::: RECORDED INFORMATION
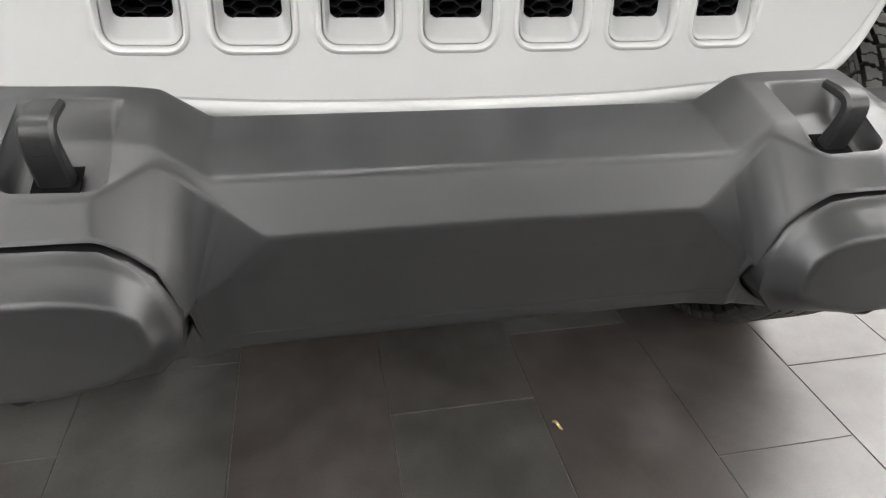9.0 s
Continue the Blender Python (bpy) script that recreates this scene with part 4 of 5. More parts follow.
def bumper():
    xs = np.unique(np.round(np.r_[np.linspace(0, 0.2, 9), np.linspace(0.2, 0.28, 34), np.linspace(0.28, 0.312, 33), np.linspace(0.312, 0.331, 12), POCKET[0], np.linspace(0.334, 0.354, 8), np.linspace(0.360, 0.391, 5), np.linspace(0.397, 0.417, 8), POCKET[1], np.linspace(0.421, 0.50, 36), np.linspace(0.50, 0.82, 42), np.linspace(0.82, 0.862, 22)], 5))
    xs = np.r_[-xs[::-1][:-1], xs]
    prof = [bumper_profile(x) for x in xs]
    rows = [[tuple(p) for p in pr] for pr in prof]
    # soft corners put five points to a corner: the pocket lies between the back shelf (corner 2) and the front slope (corner 4)
    ja, jb = 10, 16

    def open_here(i, j):
        a, b = abs(xs[i]), abs(xs[i + 1])
        return ja <= j < jb and min(a, b) >= POCKET[0] - 1e-6 and max(a, b) <= POCKET[1] + 1e-6

    bm = grid(rows, skip=open_here)
    for side in (-1, 1):
        idx = [i for i, x in enumerate(xs) if POCKET[0] - 1e-6 <= abs(x) <= POCKET[1] + 1e-6 and x * side > 0]
        pk = []
        for i in idx:
            x = xs[i]
            a, b = prof[i][ja], prof[i][jb]
            e = min(1.0, min(abs(x) - POCKET[0], POCKET[1] - abs(x)) / 0.010)
            e = e * e * (3 - 2 * e)
            fa, fb = a + (0, -0.026, -0.033), b + (0, 0.016, -0.018)
            deep = [a, a + (0, -0.003, -0.0035), fa + (0, 0.004, 0.003), fa, fa + (0, -0.005, -0.002), fb + (0, 0.004, 0.002), fb + (0, 0.0, 0.001), fb + (0, -0.006, 0.003), b + (0, 0.002, -0.003), b]
            flat = [a + (b - a) * t for t in (0.0, 0.04, 0.22, 0.27, 0.33, 0.76, 0.82, 0.89, 0.97, 1.0)]
            pk.append([tuple((1 - e) * p + e * q) for p, q in zip(flat, deep)])
        grid(pk, bm)
        for i, q in ((idx[0], pk[0]), (idx[-1], pk[-1])):
            x = xs[i]
            ring = [tuple(p) for p in prof[i][ja:jb + 1]]
            cap(bm, ring + q[1:-1][::-1])
    for pr, x in ((prof[0], xs[0]), (prof[-1], xs[-1])):
        cap(bm, [tuple(p) for p in pr])
    bmesh.ops.remove_doubles(bm, verts=bm.verts, dist=1e-5)
    b = part("bumper", bm, PLASTIC, car, "matt black moulded plastic front bumper with two tow hooks", sharp=50)
    for side in (1, -1):
        tow_hook(b, side)
        fog_pod(b, side)
    # dark beam behind the bumper, seen in the gap under the grille
    bm = box(-0.50, 0.50, -0.655, -0.55, 0.52, 0.665)
    part("bumper_beam", bm, LINER, b, "black steel beam behind the bumper", smooth=False)
    return b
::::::
WHAT IS REQUIRED >> Begin with the line containing "Continue the Blender", end with the line containing "return ja <= j", and repeat every line in that stretch exactly.

SOLVED PROBLEM >>
Continue the Blender Python (bpy) script that recreates this scene with part 4 of 5. More parts follow.
def bumper():
    xs = np.unique(np.round(np.r_[np.linspace(0, 0.2, 9), np.linspace(0.2, 0.28, 34), np.linspace(0.28, 0.312, 33), np.linspace(0.312, 0.331, 12), POCKET[0], np.linspace(0.334, 0.354, 8), np.linspace(0.360, 0.391, 5), np.linspace(0.397, 0.417, 8), POCKET[1], np.linspace(0.421, 0.50, 36), np.linspace(0.50, 0.82, 42), np.linspace(0.82, 0.862, 22)], 5))
    xs = np.r_[-xs[::-1][:-1], xs]
    prof = [bumper_profile(x) for x in xs]
    rows = [[tuple(p) for p in pr] for pr in prof]
    # soft corners put five points to a corner: the pocket lies between the back shelf (corner 2) and the front slope (corner 4)
    ja, jb = 10, 16

    def open_here(i, j):
        a, b = abs(xs[i]), abs(xs[i + 1])
        return ja <= j < jb and min(a, b) >= POCKET[0] - 1e-6 and max(a, b) <= POCKET[1] + 1e-6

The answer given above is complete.